§ **Task prompt**
Copy the material that follows word for word and omit its pictures.

# START OF Dataset section

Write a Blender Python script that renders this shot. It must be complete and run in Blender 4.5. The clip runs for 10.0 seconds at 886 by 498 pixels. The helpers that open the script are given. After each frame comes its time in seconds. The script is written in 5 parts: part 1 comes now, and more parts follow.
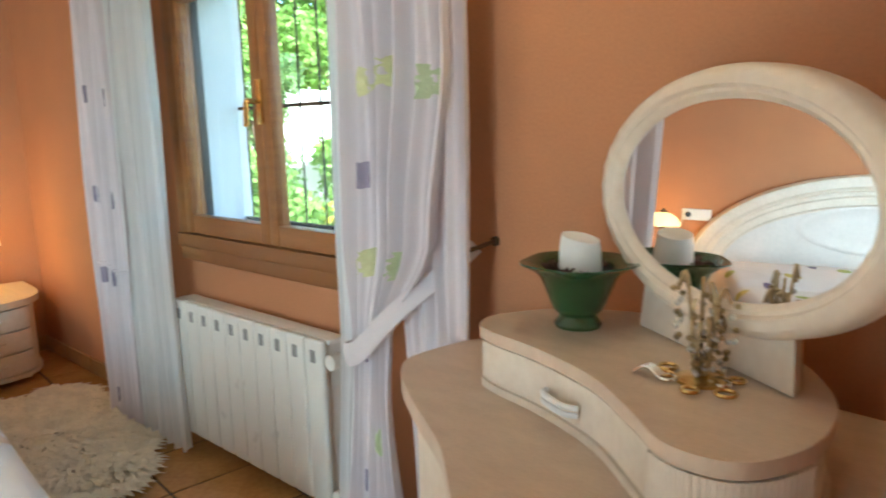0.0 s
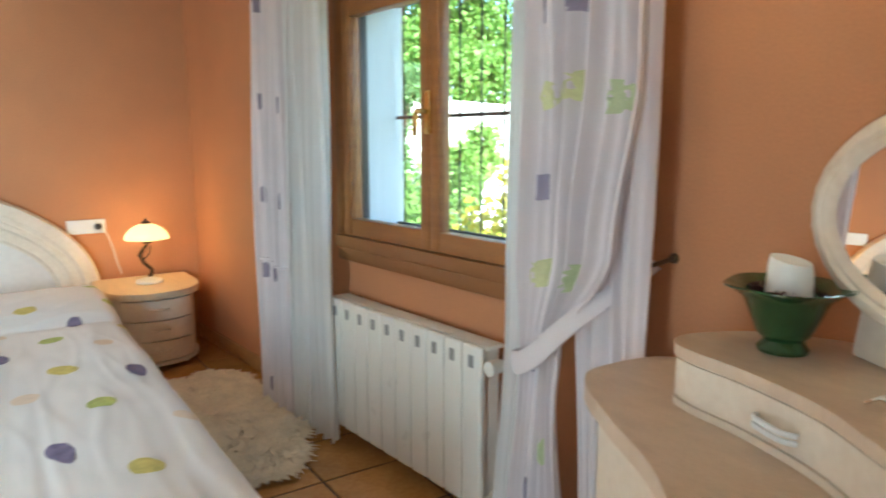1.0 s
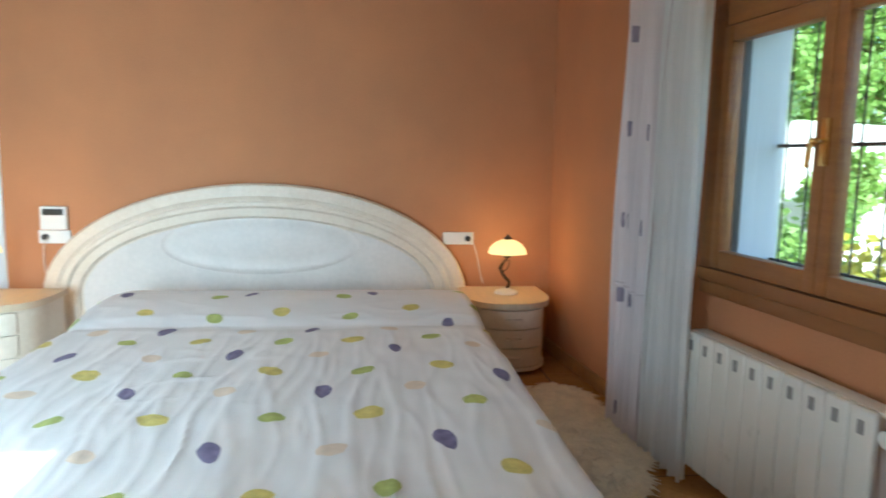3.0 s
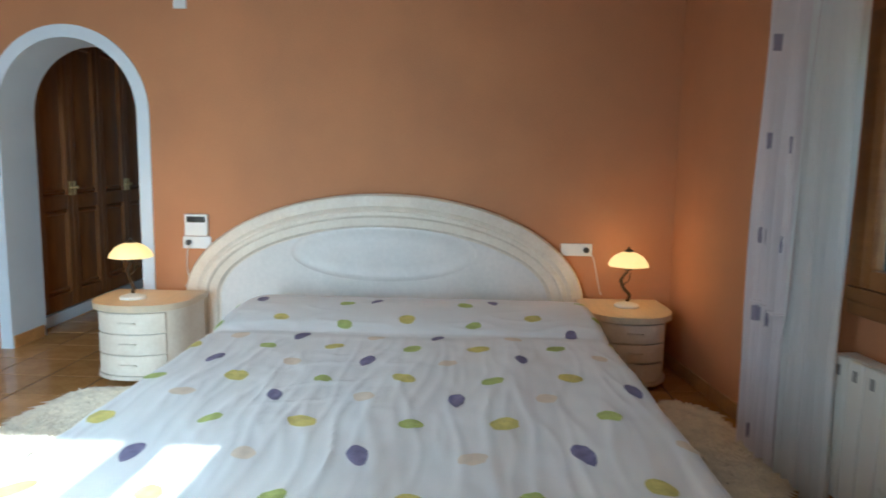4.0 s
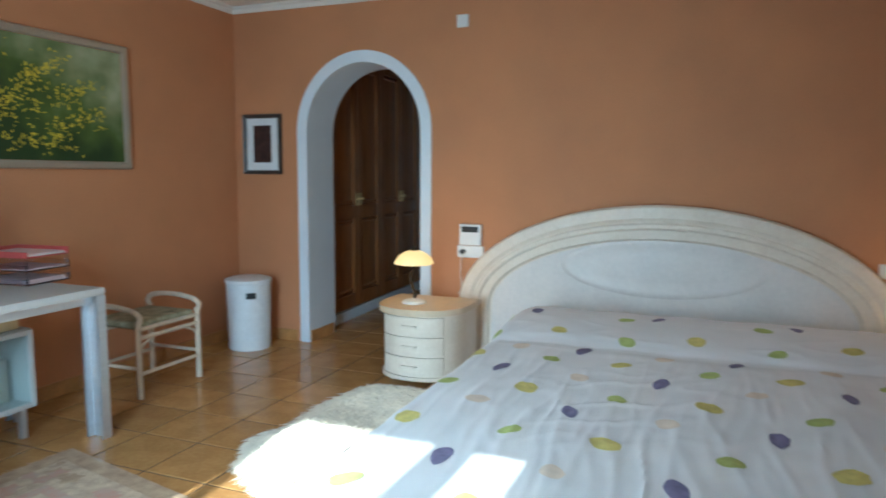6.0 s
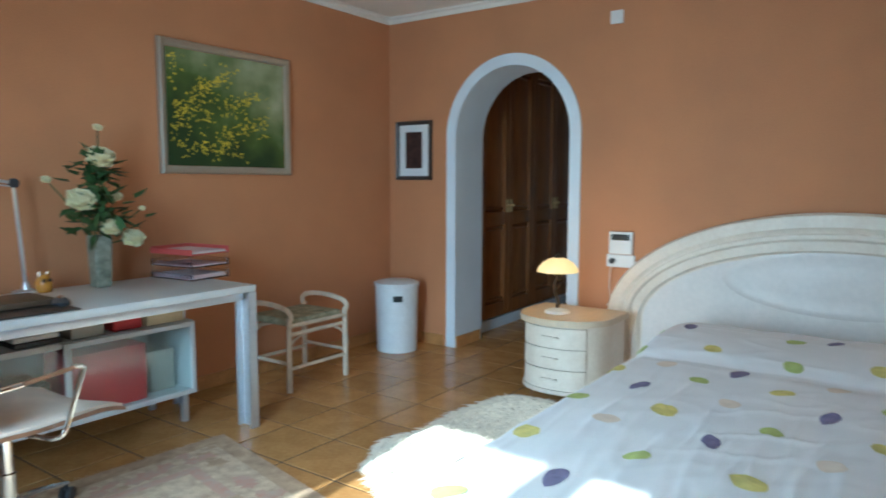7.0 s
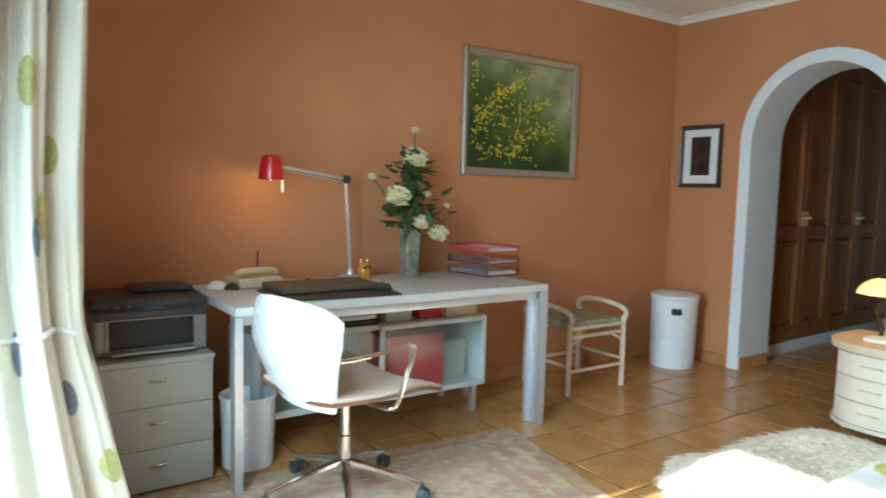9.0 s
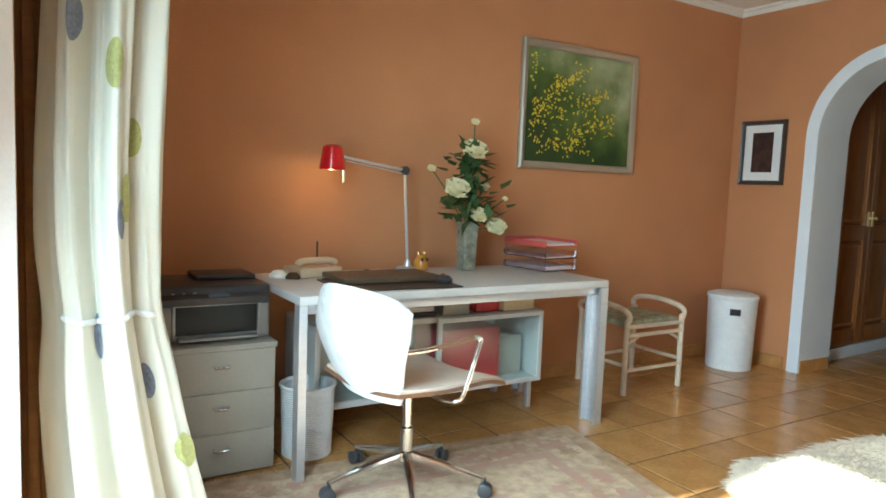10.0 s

# END OF Dataset section

§ **Result**
Write a Blender Python script that renders this shot. It must be complete and run in Blender 4.5. The clip runs for 10.0 seconds at 886 by 498 pixels. The helpers that open the script are given. After each frame comes its time in seconds. The script is written in 5 parts: part 1 comes now, and more parts follow.
0.0 s
1.0 s
3.0 s
4.0 s
6.0 s
7.0 s
9.0 s
10.0 s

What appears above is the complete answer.